----- Dataset extract

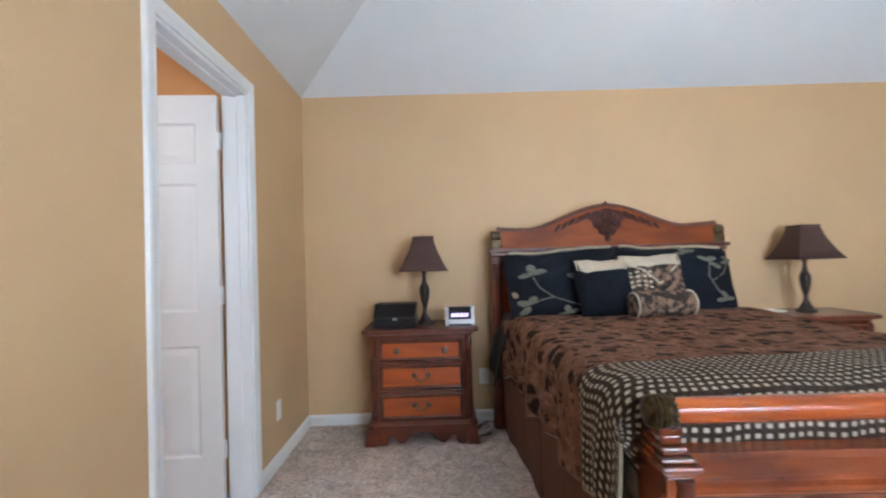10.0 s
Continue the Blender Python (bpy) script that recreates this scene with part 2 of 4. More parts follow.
CW = 0.065                           # width of the door casings
baseboard("baseboard_north", (0.013, 0, 0), (W - 0.013, 0, 0), (0, -1))
baseboard("baseboard_west", (0, -L + 0.013, 0), (0, 0, 0), (1, 0))
baseboard("baseboard_east", (W, -L + 0.013, 0), (W, 0, 0), (-1, 0))
baseboard("baseboard_south_1", (0, -L, 0), (DOOR_A[0] - CW - 0.002, -L, 0), (0, 1))
baseboard("baseboard_south_2", (DOOR_A[1] + CW + 0.002, -L, 0), (DOOR_B[0] - CW - 0.002, -L, 0), (0, 1))
baseboard("baseboard_south_3", (DOOR_B[1] + CW + 0.002, -L, 0), (W - 0.013, -L, 0), (0, 1))


# ---- doors ----
def casing(name, x0, x1, top, y, out):
    """Moulded casing round a doorway on one face of the south wall, mitred at the head."""
    prof = ((0.0, 0.0), (0.0, 0.011), (0.006, 0.014), (0.018, 0.012), (0.03, 0.016), (0.05, 0.019), (0.062, 0.017), (0.065, 0.012), (0.065, 0.0))
    bm = bmesh.new()
    path = [((x0, 0), (-1, 0)), ((x0, top), (-1, 1)), ((x1, top), (1, 1)), ((x1, 0), (1, 0))]
    rings = [[bm.verts.new((px + dx * u, y + out * v, pz + dz * u)) for u, v in prof] for (px, pz), (dx, dz) in path]
    for a, b in zip(rings, rings[1:]):
        for i in range(len(prof)):
            j = (i + 1) % len(prof)
            bm.faces.new((a[i], a[j], b[j], b[i]))
    bm.faces.new(rings[0]), bm.faces.new(rings[-1][::-1])
    return setting(name, bm, M_TRIM, "white painted moulded door casing", "trim")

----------

◆ **To be done**
Would you set down the listing exactly, omitting pictures?

◆ **Solution below**
10.0 s
Continue the Blender Python (bpy) script that recreates this scene with part 2 of 4. More parts follow.
CW = 0.065                           # width of the door casings
baseboard("baseboard_north", (0.013, 0, 0), (W - 0.013, 0, 0), (0, -1))
baseboard("baseboard_west", (0, -L + 0.013, 0), (0, 0, 0), (1, 0))
baseboard("baseboard_east", (W, -L + 0.013, 0), (W, 0, 0), (-1, 0))
baseboard("baseboard_south_1", (0, -L, 0), (DOOR_A[0] - CW - 0.002, -L, 0), (0, 1))
baseboard("baseboard_south_2", (DOOR_A[1] + CW + 0.002, -L, 0), (DOOR_B[0] - CW - 0.002, -L, 0), (0, 1))
baseboard("baseboard_south_3", (DOOR_B[1] + CW + 0.002, -L, 0), (W - 0.013, -L, 0), (0, 1))


# ---- doors ----
def casing(name, x0, x1, top, y, out):
    """Moulded casing round a doorway on one face of the south wall, mitred at the head."""
    prof = ((0.0, 0.0), (0.0, 0.011), (0.006, 0.014), (0.018, 0.012), (0.03, 0.016), (0.05, 0.019), (0.062, 0.017), (0.065, 0.012), (0.065, 0.0))
    bm = bmesh.new()
    path = [((x0, 0), (-1, 0)), ((x0, top), (-1, 1)), ((x1, top), (1, 1)), ((x1, 0), (1, 0))]
    rings = [[bm.verts.new((px + dx * u, y + out * v, pz + dz * u)) for u, v in prof] for (px, pz), (dx, dz) in path]
    for a, b in zip(rings, rings[1:]):
        for i in range(len(prof)):
            j = (i + 1) % len(prof)
            bm.faces.new((a[i], a[j], b[j], b[i]))
    bm.faces.new(rings[0]), bm.faces.new(rings[-1][::-1])
    return setting(name, bm, M_TRIM, "white painted moulded door casing", "trim")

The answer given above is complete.